START Rows
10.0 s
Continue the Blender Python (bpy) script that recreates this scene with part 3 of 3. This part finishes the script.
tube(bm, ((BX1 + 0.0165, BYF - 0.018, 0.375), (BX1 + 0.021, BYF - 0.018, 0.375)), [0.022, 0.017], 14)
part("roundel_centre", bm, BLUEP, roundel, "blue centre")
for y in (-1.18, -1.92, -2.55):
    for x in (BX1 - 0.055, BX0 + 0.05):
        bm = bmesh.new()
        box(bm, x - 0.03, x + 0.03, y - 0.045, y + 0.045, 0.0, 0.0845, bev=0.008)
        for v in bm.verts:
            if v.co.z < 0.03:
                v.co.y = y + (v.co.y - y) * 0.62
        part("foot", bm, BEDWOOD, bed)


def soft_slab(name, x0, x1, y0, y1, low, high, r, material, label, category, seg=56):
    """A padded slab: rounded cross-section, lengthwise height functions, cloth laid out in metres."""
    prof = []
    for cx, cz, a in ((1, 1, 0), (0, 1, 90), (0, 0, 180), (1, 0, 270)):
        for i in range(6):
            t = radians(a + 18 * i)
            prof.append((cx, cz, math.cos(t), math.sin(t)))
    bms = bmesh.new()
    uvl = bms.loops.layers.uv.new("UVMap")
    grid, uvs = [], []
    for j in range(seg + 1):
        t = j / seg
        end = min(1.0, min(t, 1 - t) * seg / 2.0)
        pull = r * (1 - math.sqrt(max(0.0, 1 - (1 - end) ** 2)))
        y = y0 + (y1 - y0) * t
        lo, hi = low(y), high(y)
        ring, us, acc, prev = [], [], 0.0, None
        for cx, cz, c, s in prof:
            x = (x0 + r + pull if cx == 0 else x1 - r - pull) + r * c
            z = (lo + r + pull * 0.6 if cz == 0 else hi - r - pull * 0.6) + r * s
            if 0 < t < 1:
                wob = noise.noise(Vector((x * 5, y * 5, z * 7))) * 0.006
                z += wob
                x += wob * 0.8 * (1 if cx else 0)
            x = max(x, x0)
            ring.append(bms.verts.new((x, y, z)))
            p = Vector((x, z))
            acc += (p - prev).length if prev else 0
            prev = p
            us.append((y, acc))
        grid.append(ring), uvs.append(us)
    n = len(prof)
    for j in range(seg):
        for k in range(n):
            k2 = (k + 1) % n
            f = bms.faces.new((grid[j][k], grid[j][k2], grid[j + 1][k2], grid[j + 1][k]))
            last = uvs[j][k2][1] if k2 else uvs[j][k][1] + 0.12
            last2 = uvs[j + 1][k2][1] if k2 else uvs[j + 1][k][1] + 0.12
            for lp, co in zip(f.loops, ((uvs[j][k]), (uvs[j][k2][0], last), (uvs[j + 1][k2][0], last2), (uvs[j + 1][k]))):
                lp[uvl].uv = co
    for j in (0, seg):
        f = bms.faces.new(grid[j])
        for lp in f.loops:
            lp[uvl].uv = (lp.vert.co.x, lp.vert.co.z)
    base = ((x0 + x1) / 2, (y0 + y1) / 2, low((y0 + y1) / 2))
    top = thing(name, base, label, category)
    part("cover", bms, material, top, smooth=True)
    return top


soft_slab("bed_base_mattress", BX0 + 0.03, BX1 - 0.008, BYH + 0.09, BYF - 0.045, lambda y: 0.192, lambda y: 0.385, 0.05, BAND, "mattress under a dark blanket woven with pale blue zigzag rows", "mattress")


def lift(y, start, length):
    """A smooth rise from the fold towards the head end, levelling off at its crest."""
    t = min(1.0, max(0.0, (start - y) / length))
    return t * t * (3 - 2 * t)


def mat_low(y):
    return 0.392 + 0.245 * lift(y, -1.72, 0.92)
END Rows
START Rows
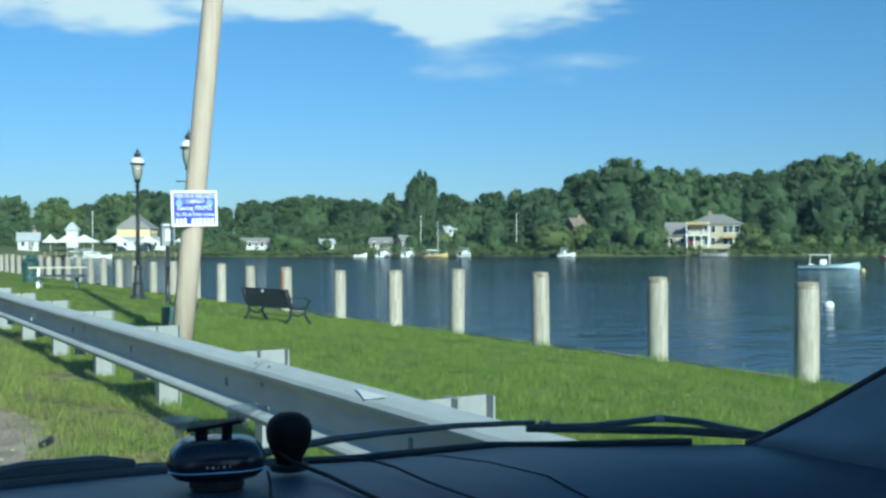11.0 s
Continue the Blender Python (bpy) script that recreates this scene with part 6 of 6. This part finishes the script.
END Rows
START Rows
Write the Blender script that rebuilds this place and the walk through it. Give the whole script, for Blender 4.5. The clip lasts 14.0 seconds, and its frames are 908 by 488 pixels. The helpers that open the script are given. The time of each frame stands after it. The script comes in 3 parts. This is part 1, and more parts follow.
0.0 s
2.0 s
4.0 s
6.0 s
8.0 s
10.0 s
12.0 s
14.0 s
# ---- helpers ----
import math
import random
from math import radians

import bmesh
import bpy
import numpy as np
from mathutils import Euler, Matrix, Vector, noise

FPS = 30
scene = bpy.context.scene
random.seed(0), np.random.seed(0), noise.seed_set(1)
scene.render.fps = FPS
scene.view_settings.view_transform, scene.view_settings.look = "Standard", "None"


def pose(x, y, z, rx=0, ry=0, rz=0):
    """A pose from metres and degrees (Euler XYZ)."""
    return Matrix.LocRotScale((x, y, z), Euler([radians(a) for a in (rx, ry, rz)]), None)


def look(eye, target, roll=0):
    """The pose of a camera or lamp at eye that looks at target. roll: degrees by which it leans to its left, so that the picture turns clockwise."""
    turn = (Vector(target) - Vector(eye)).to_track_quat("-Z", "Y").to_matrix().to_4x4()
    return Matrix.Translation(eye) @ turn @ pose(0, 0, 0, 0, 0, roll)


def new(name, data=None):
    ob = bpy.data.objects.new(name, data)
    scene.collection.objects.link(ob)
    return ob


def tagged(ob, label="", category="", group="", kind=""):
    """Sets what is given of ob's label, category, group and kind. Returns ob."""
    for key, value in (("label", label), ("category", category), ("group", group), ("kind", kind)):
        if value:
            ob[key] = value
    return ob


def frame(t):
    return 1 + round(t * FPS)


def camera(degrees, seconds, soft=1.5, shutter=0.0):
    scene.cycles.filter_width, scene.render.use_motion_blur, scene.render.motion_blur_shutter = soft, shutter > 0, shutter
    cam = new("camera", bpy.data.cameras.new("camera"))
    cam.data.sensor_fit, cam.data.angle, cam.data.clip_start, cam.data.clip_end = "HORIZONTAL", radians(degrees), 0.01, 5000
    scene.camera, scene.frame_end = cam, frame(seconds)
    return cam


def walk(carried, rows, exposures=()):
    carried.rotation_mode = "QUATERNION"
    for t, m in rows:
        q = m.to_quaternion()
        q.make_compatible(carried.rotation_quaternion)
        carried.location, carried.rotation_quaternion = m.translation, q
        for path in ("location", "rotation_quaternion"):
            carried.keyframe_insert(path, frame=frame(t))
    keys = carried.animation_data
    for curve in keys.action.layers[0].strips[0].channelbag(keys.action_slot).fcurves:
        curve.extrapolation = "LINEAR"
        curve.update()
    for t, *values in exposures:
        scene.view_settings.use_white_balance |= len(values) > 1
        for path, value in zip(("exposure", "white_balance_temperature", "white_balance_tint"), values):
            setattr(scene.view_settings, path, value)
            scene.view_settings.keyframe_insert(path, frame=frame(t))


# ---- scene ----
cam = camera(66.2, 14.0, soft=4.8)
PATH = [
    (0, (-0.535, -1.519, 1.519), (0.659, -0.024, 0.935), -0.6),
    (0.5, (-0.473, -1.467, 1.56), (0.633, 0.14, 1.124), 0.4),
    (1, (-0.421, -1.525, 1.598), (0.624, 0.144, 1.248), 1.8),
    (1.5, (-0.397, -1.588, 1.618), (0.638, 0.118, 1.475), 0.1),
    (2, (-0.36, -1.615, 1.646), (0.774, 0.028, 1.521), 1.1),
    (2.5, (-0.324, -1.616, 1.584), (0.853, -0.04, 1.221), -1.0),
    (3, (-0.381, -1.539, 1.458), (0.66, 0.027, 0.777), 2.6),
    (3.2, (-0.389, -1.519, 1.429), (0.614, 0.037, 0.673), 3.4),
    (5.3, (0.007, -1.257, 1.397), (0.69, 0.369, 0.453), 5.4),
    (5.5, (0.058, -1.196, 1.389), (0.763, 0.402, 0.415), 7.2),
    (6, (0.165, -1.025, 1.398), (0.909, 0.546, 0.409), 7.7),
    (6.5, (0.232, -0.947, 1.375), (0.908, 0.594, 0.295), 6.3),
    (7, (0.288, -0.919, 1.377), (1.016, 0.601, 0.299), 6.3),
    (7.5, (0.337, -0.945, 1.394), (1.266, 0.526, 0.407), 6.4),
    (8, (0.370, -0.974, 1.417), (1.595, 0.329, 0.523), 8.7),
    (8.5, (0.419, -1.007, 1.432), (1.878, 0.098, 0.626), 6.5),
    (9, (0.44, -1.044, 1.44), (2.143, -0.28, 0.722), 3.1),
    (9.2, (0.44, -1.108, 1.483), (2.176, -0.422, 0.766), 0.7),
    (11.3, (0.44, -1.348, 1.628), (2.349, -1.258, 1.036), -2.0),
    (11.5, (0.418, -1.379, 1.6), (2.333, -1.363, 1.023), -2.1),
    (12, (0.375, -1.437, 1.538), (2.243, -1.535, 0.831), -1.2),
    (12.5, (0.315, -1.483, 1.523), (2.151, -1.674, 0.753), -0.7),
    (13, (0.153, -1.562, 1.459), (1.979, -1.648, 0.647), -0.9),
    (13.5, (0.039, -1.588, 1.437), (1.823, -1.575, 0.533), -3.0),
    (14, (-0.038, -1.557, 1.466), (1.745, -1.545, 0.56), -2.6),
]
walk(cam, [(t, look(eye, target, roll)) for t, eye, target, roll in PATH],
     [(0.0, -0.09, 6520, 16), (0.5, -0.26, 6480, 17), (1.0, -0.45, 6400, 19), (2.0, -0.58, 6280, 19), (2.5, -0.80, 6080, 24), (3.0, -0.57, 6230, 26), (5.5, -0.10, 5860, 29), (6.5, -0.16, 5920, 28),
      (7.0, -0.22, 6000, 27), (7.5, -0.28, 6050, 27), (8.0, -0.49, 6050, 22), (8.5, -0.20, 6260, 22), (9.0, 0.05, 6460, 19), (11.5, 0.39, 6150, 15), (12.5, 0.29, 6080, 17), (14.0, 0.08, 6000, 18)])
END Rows
Collect each line containing the string "location".

— Answer to this task —
        carried.location, carried.rotation_quaternion = m.translation, q
        for path in ("location", "rotation_quaternion"):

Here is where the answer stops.